**DATASET ROWS**.

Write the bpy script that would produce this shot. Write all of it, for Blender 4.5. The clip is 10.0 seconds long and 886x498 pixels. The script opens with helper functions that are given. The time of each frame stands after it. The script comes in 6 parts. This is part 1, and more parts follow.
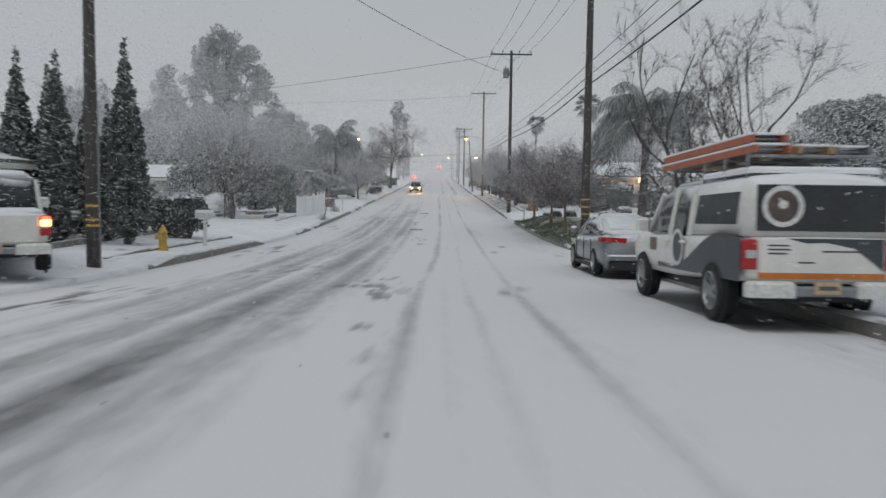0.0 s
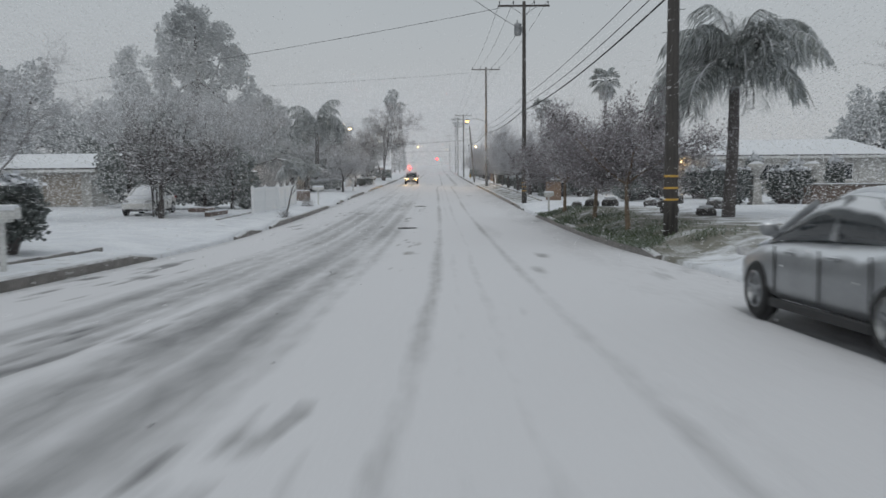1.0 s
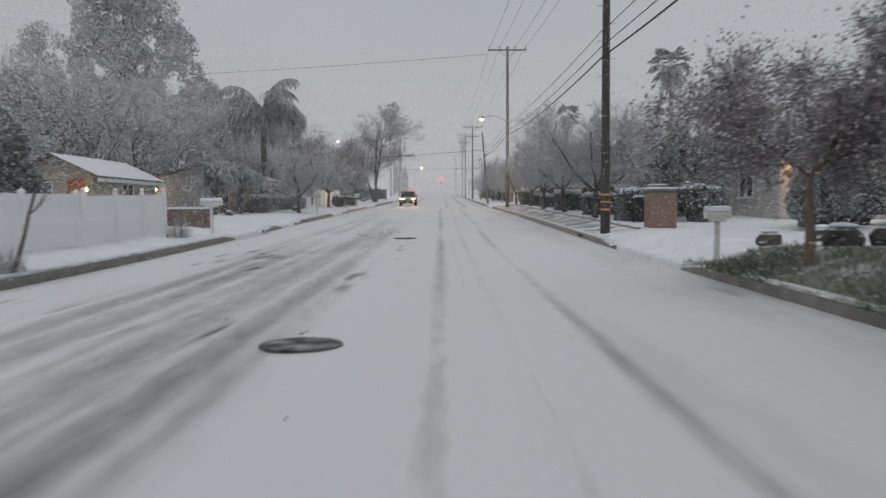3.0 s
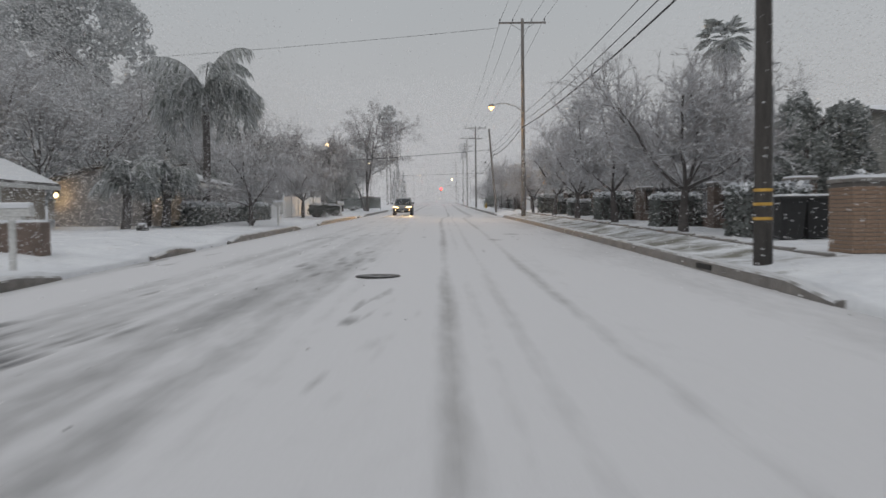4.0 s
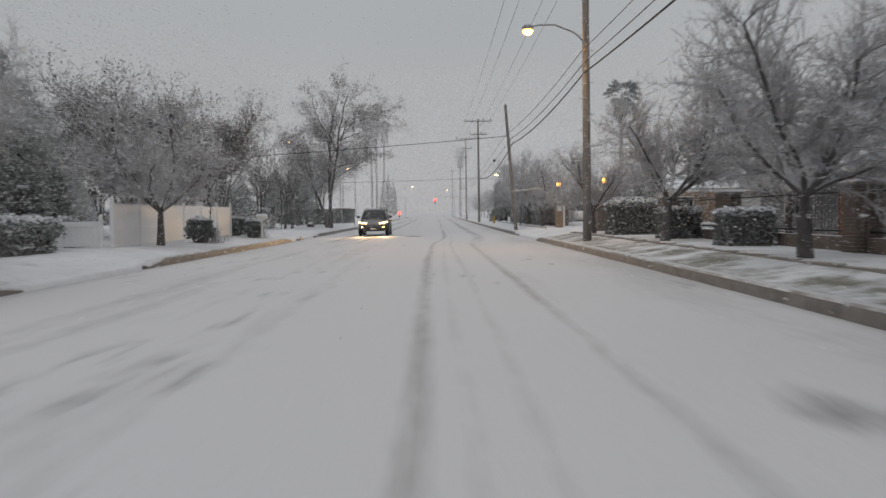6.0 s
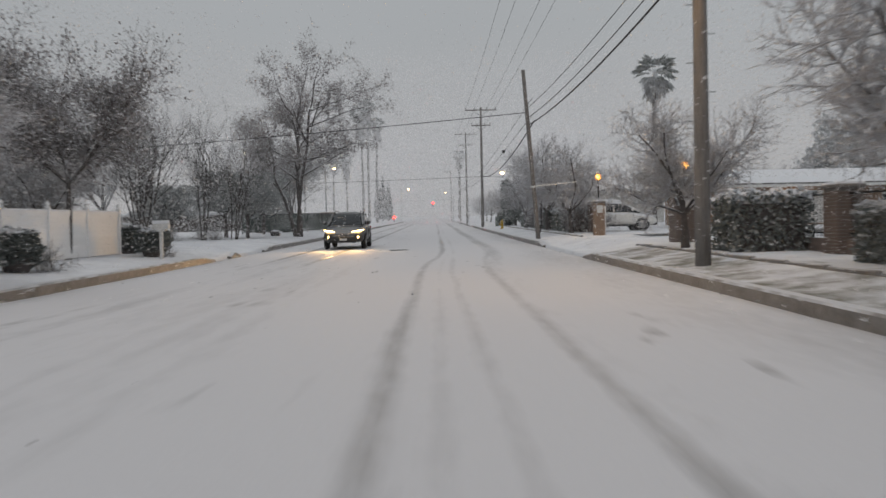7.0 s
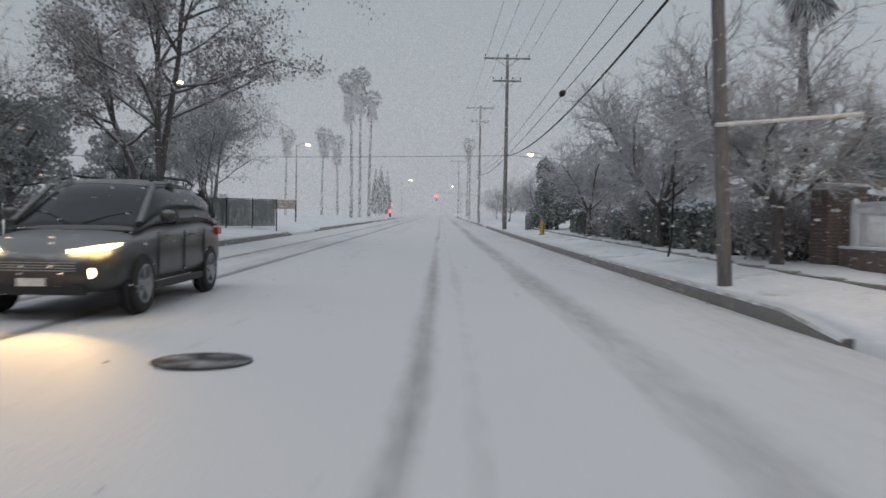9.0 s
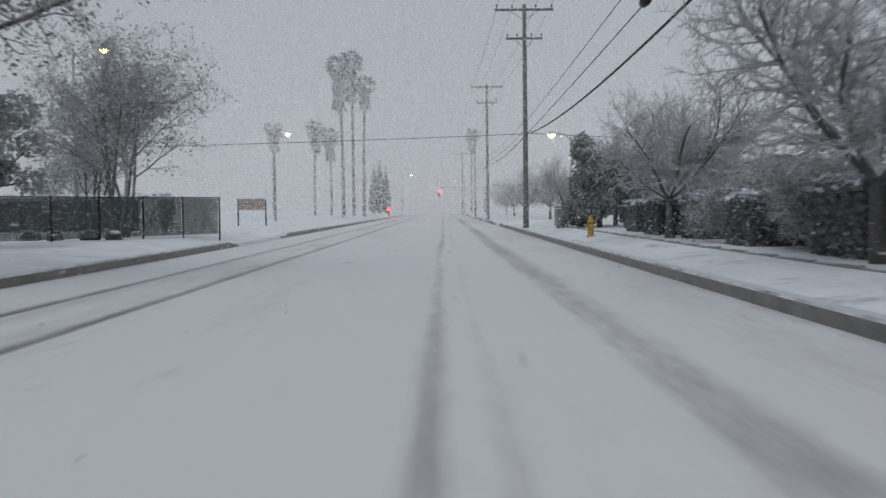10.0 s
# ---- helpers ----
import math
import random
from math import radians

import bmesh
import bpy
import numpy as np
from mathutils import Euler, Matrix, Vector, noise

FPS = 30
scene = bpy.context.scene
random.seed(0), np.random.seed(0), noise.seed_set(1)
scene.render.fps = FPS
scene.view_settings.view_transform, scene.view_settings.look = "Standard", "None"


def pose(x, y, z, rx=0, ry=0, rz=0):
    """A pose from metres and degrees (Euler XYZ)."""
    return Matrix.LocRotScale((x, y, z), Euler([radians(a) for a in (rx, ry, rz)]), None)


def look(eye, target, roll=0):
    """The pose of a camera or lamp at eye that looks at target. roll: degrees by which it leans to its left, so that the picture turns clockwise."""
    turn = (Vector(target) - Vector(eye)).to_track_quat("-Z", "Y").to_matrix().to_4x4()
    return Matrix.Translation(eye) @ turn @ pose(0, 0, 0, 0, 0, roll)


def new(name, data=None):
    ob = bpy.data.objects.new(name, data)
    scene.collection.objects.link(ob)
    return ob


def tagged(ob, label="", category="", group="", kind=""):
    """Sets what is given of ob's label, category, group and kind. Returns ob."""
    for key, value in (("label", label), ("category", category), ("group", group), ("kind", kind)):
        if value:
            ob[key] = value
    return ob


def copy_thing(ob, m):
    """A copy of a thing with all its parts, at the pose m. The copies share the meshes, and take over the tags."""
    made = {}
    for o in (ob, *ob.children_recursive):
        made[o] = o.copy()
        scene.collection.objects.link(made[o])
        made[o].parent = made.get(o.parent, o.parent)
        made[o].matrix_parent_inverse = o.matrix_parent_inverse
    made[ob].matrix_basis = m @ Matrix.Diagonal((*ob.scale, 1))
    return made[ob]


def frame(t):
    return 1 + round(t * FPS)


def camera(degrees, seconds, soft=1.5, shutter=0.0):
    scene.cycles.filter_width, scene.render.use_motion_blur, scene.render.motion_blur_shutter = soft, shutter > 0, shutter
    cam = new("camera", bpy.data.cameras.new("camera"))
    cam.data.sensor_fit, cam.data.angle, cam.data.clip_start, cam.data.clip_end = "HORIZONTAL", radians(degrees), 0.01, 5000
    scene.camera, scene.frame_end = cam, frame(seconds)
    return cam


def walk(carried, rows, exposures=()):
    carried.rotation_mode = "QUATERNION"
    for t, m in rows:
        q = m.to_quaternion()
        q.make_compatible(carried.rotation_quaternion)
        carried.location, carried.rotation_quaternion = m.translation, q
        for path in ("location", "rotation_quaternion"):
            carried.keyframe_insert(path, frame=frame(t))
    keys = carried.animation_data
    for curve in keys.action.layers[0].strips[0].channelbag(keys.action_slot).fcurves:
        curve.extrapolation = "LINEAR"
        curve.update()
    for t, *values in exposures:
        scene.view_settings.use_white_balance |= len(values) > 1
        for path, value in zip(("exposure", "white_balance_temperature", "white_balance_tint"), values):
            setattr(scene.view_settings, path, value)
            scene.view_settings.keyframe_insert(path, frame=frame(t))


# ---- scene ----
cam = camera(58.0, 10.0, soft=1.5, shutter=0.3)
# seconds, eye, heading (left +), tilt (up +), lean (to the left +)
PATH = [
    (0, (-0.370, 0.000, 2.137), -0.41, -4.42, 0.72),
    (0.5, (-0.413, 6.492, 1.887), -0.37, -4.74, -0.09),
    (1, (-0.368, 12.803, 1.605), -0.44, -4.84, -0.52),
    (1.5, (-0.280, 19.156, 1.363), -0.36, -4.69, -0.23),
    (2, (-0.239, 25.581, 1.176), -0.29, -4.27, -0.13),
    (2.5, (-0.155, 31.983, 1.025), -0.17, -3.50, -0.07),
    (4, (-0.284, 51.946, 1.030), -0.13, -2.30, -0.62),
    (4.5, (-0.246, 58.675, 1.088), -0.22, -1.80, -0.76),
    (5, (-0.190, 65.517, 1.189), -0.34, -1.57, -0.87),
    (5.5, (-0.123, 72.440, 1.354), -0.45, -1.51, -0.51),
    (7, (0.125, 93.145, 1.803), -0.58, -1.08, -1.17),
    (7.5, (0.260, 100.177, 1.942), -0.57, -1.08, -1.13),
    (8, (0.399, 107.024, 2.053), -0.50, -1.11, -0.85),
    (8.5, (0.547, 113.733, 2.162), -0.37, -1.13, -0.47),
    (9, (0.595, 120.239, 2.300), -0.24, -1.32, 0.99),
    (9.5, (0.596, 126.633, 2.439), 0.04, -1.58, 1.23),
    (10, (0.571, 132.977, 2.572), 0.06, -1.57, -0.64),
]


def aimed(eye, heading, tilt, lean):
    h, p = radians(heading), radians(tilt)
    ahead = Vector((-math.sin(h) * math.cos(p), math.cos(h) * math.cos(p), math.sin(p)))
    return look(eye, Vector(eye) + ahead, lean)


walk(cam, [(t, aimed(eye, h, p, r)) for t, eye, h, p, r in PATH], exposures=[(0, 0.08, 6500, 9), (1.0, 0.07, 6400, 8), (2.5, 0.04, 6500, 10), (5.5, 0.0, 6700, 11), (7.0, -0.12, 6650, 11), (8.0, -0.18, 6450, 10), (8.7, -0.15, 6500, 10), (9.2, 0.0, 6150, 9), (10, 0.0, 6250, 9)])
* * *
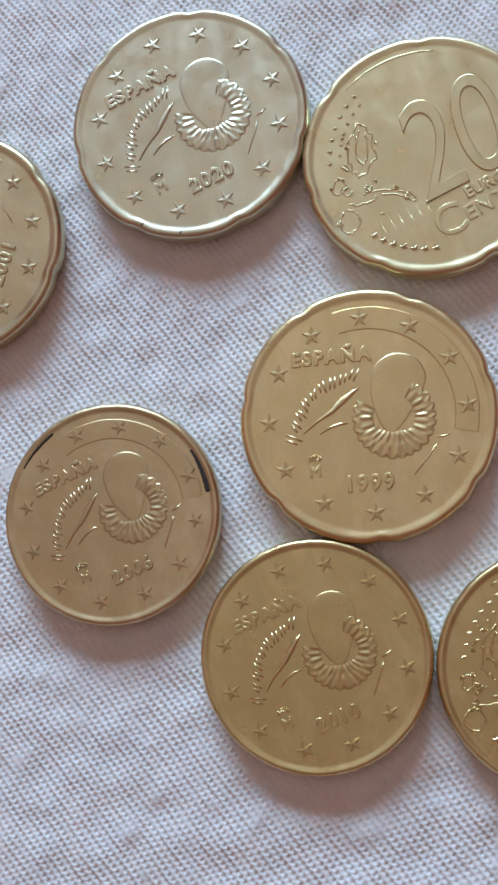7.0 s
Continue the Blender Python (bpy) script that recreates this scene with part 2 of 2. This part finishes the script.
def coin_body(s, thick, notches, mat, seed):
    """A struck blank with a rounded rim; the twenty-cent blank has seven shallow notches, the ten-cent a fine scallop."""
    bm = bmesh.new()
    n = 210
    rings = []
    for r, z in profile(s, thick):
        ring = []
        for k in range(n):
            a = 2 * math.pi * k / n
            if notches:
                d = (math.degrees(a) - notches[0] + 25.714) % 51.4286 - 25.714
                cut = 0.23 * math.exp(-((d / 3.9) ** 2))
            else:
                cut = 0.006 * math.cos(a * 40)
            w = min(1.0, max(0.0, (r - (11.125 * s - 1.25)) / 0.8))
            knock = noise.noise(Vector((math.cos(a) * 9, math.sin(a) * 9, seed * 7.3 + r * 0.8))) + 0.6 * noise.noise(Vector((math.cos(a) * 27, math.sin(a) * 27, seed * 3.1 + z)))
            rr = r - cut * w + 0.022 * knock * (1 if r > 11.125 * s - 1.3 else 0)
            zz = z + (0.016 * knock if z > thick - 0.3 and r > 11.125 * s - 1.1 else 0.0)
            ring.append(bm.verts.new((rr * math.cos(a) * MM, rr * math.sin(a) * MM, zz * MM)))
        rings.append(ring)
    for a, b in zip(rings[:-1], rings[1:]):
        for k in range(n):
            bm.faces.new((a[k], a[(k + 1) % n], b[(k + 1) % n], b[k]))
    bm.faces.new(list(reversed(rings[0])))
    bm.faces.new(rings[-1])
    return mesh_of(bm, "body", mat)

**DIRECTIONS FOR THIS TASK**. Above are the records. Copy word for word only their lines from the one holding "Write the bpy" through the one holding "ob = bpy.data.objects.new(name, data)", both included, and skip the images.

**TASK RESULT**.
Write the bpy script that would produce this shot. Write all of it, for Blender 4.5. The clip is 10.0 seconds long and 886x498 pixels. The script opens with helper functions that are given. The time of each frame stands after it. The script comes in 6 parts. This is part 1, and more parts follow.
0.0 s
1.0 s
3.0 s
4.0 s
6.0 s
7.0 s
9.0 s
10.0 s
# ---- helpers ----
import math
import random
from math import radians

import bmesh
import bpy
import numpy as np
from mathutils import Euler, Matrix, Vector, noise

FPS = 30
scene = bpy.context.scene
random.seed(0), np.random.seed(0), noise.seed_set(1)
scene.render.fps = FPS
scene.view_settings.view_transform, scene.view_settings.look = "Standard", "None"


def pose(x, y, z, rx=0, ry=0, rz=0):
    """A pose from metres and degrees (Euler XYZ)."""
    return Matrix.LocRotScale((x, y, z), Euler([radians(a) for a in (rx, ry, rz)]), None)


def look(eye, target, roll=0):
    """The pose of a camera or lamp at eye that looks at target. roll: degrees by which it leans to its left, so that the picture turns clockwise."""
    turn = (Vector(target) - Vector(eye)).to_track_quat("-Z", "Y").to_matrix().to_4x4()
    return Matrix.Translation(eye) @ turn @ pose(0, 0, 0, 0, 0, roll)


def new(name, data=None):
    ob = bpy.data.objects.new(name, data)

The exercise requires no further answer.